Source: Ars Technica
Google will no longer be keeping a backup of the entire Internet. Google Search's "cached" links have long been an alternative way to load a website that was down or had changed, but now the company is killing them off. Google "Search Liaison" Danny Sullivan confirmed the feature removal in an X post, saying the feature "was meant for helping people access pages when way back, you often couldn't depend on a page loading. These days, things have greatly improved. So, it was decided to retire it."
The feature has been appearing and disappearing for some people since December, and currently, we don't see any cache links in Google Search. For now, you can still build your own cache links even without the button, just by going to "https://webcache.googleusercontent.com/search?q=cache:" plus a website URL, or by typing "cache:" plus a URL into Google Search. For now, the cached version of Ars Technica seems to still work. All of Google's support pages about cached sites have been taken down.

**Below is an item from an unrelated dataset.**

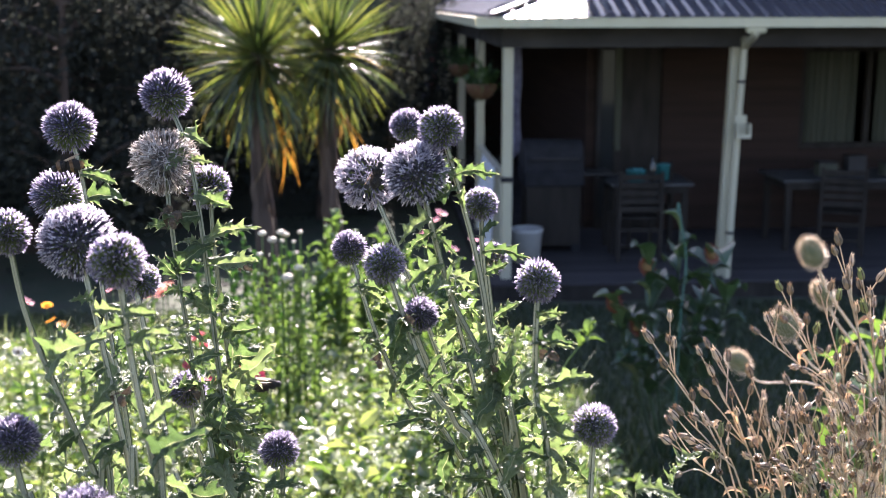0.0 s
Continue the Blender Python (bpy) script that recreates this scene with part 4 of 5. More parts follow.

Cached links used to live under the drop-down menu next to every search result on Google's page. As the Google web crawler scoured the Internet for new and updated webpages, it would also save a copy of whatever it was seeing. That quickly led to Google having a backup of basically the entire Internet, using what was probably an uncountable number of petabytes of data. Google is in the era of cost savings now, so assuming Google can just start deleting cache data, it can probably free up a lot of resources.